Sur’daki kentsel dönüşümü hatırlatan Yiğit, "Halka mevcut yerlerini terk etmeleri için bir meblağ ödenecek ve kaderlerine terk edileceklerdir. Bulunduğu bölgede 400-500 lira kira veren, yol masrafı olmayan, aidat ödemeleri olmayan bir hane için yeni yerleşim yerinde bunların hepsi artı masraf olarak çıkacaktır. Ayrıca proje alanının yeni sahiplerinin kim olacağı ise tam bir muammadır.
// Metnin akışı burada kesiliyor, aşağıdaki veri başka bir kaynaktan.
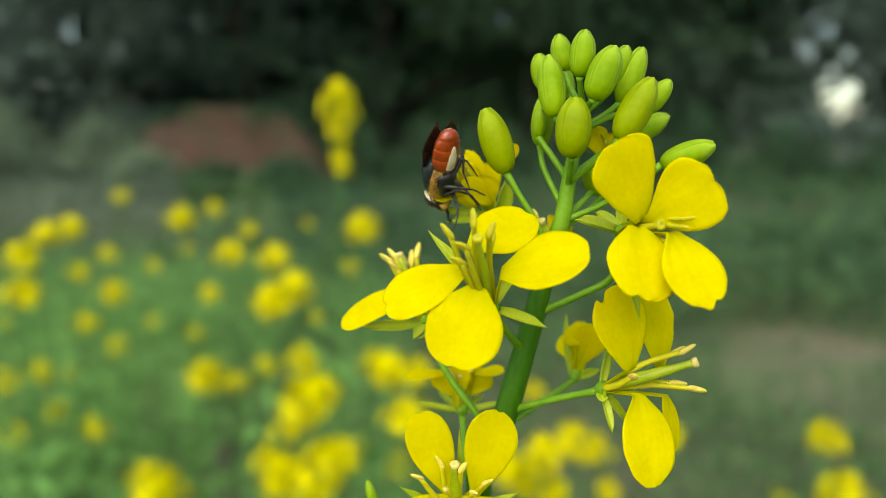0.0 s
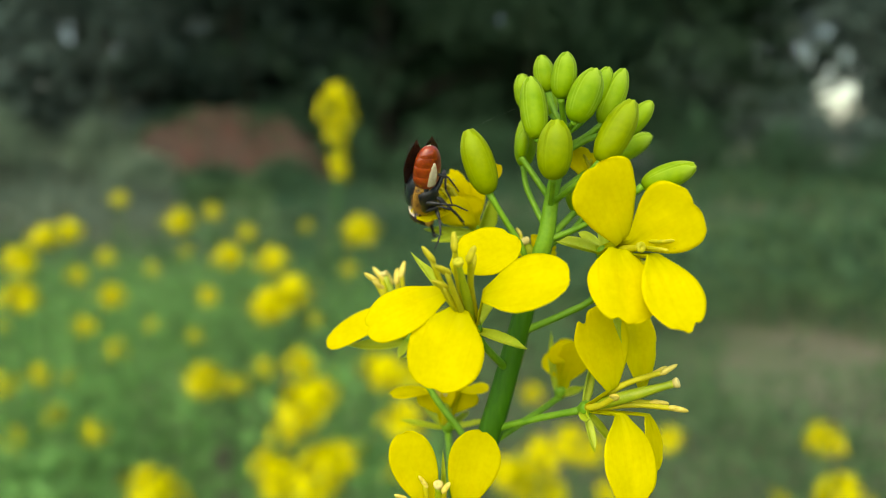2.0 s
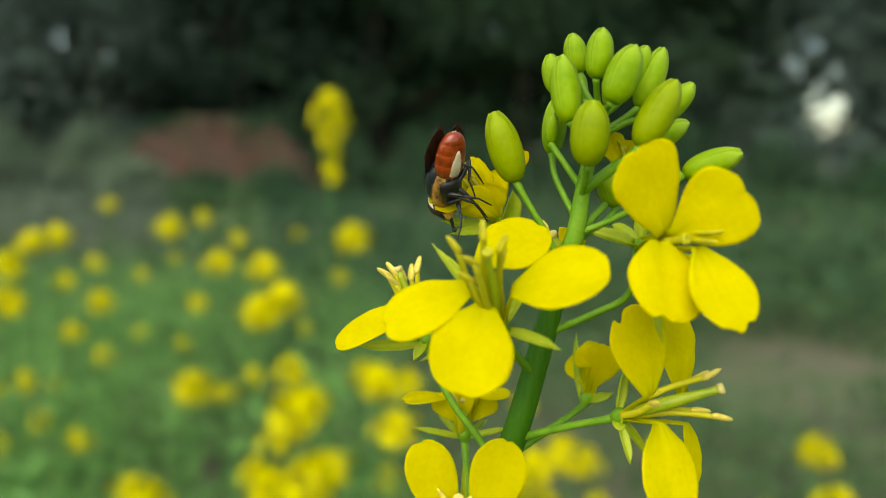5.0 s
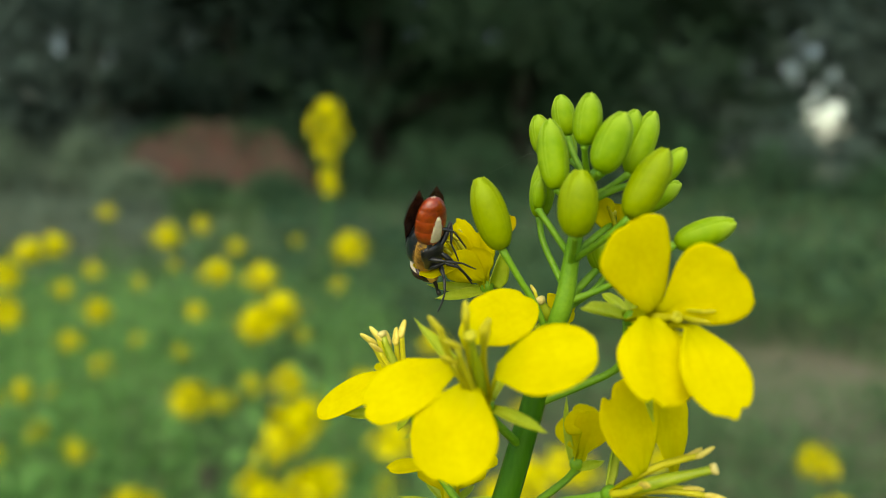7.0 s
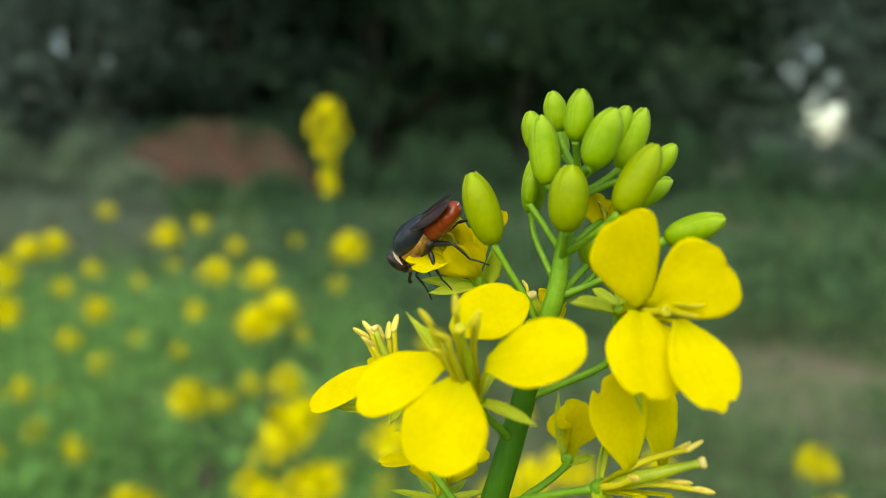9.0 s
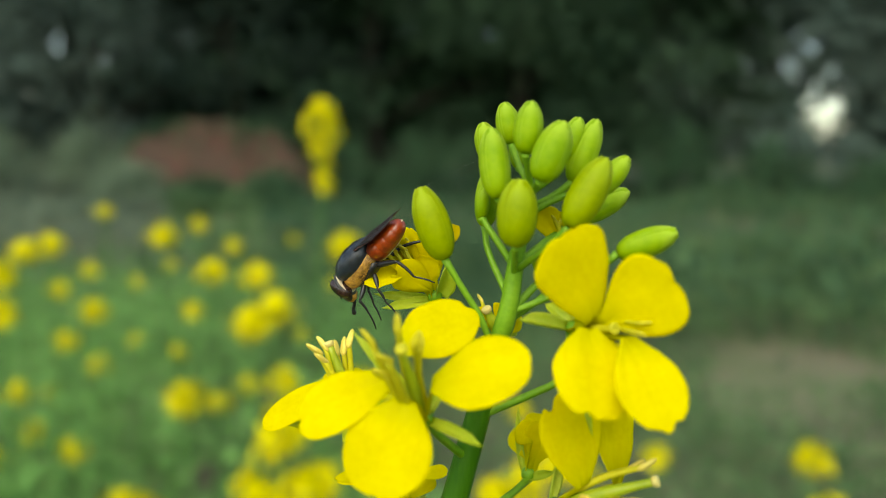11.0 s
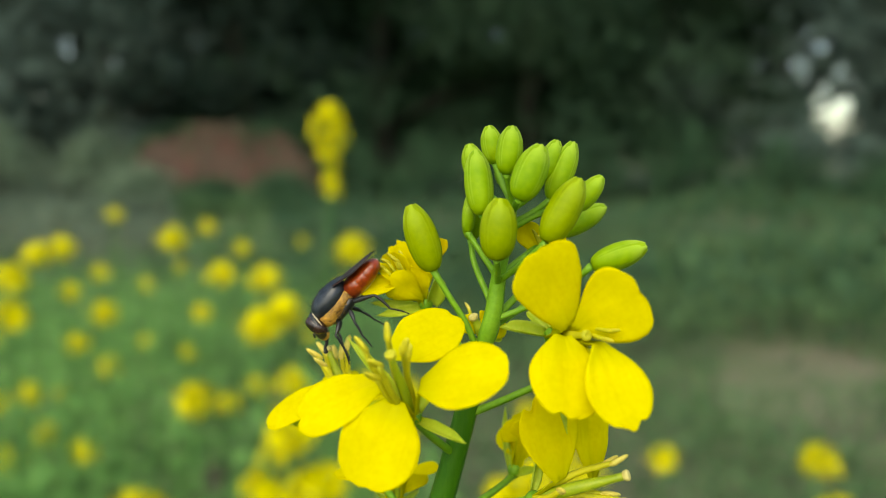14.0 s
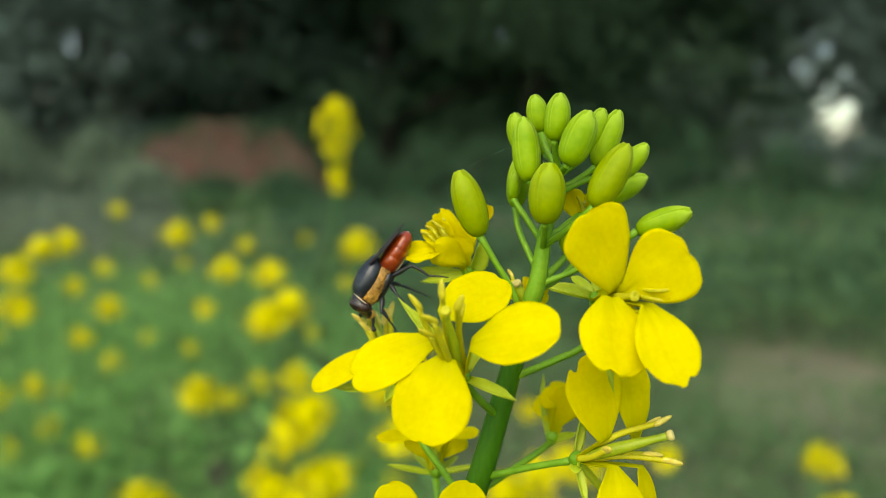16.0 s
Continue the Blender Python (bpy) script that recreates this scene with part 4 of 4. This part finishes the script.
def passing(first, last, start=7.4, pace=0.4):
    """Rows from the first pose to the last, which it takes up in three steps while the fly turns round."""
    q0, q1 = first.to_quaternion(), last.to_quaternion()
    steps = [Matrix.LocRotScale(first.translation.lerp(last.translation, k), q0.slerp(q1, k), None) for k in (1 / 3, 2 / 3)]
    return [(0, first), (start, first), (start + pace, steps[0]), (start + 2 * pace, steps[1]), (start + 3 * pace, last), (16, last)]


def motions():
    walk(fly, [
        (0, pose(-0.00002, 0.08786, 0.94598, -31.2, 42.5, 98.4)),
        (0.5, pose(-0.00037, 0.08786, 0.94624, -31.4, 42.6, 97.8)),
        (1, pose(-0.00028, 0.08788, 0.94631, -31.6, 42.7, 97.1)),
        (1.5, pose(-0.00028, 0.08793, 0.94650, -32.0, 42.8, 96.2)),
        (2, pose(-0.00021, 0.08792, 0.94644, -32.5, 42.9, 95.3)),
        (2.5, pose(-0.00022, 0.08789, 0.94623, -32.8, 42.9, 94.5)),
        (3, pose(0.00009, 0.08792, 0.94622, -33.4, 43.1, 93.4)),
        (3.5, pose(0.00011, 0.08791, 0.94591, -31.4, 42.8, 94.2)),
        (4, pose(0.00021, 0.08790, 0.94604, -29.3, 42.4, 95.4)),
        (6.5, pose(-0.00046, 0.08785, 0.94620, -29.6, 41.8, 95.0)),
        (7, pose(-0.00034, 0.08787, 0.94630, -32.2, 41.9, 93.5)),
        (7.3, pose(0.00056, 0.08785, 0.94645, -38.8, 47.0, 97.8)),
        (7.5, pose(0.00082, 0.08880, 0.94643, -37.3, 51.0, 109.9)),
        (7.7, pose(0.00092, 0.08997, 0.94765, -20.7, 43.2, 131.5)),
        (8, pose(0.00068, 0.09095, 0.94748, -32.3, 36.4, 129.8)),
        (8.2, pose(0.00067, 0.09095, 0.94738, -35.8, 34.2, 133.2)),
        (8.5, pose(0.00049, 0.09098, 0.94740, -39.3, 37.0, 137.7)),
        (9, pose(0.00035, 0.09084, 0.94630, -35.1, 39.6, 141.5)),
        (11.5, pose(-0.00067, 0.09071, 0.94515, -12.7, 49.6, 162.7)),
        (12, pose(-0.00063, 0.09060, 0.94464, -6.4, 52.6, 170.8)),
        (12.5, pose(-0.00150, 0.09051, 0.94419, 0.9, 54.8, 179.6)),
        (13, pose(-0.00222, 0.09045, 0.94381, 4.2, 52.9, -175.8)),
        (13.5, pose(-0.00245, 0.09037, 0.94346, 6.8, 50.5, -171.6)),
        (14, pose(-0.00285, 0.09022, 0.94245, 5.6, 47.7, -172.2)),
        (14.5, pose(-0.00305, 0.09020, 0.94232, 4.7, 45.2, -172.8)),
        (15, pose(-0.00373, 0.09011, 0.94169, 5.8, 48.5, -171.9)),
        (15.5, pose(-0.00393, 0.09007, 0.94133, 7.2, 51.9, -170.9)),
        (16, pose(-0.00371, 0.09004, 0.94125, 10.4, 57.8, -168.4)),
    ])
    for pieces, (clinging, reaching) in LEGS:
        for piece, first, last in zip(pieces, clinging, reaching):
            walk(piece, passing(first, last))
    for piece in (abdomen, *WINGS):
        walk(piece, passing(RAISED, Matrix.Identity(4), 7.2, 0.2))


motions()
Sur’daki gibi başka kesimlerin rant odağı olmayacağının garantisi yoktur" dedi.

‘İMZA ATMAKTA ACELECİ OLMAMALARI GEREKİR’

Yiğit, dönüşüm projelerine karşı olmadıklarını fakat dönüşüm projelerine halkın ve ildeki sivil toplum örgütlerinin de dahil edilmesi gerektiğini söyleyerek, "Biz de alandaki risklerin farkındayız ancak yapılacak projelerin odağında yerel halkın olmasını ve onlara hizmet etmesini talep ediyoruz. Plan ve proje aşamalarının her kademesine halkın ve kentteki tüm dinamiklerin katılımını savunuyoruz. Bu tip büyük projeler aceleye getirilmemeli, yeterli analiz çalışmaları yapılmalı ve yerel halk ne istiyorsa ona evrilmelidir. Yerel halkı uyarmakta da fayda olur diye düşünüyorum. Yerinde konut veya işyeri talep etmek öncelikli onların hakkıdır. Bu haklarının bilincinde olmalı ve imza atmakta aceleci olmamaları gerekir" diye belirtti.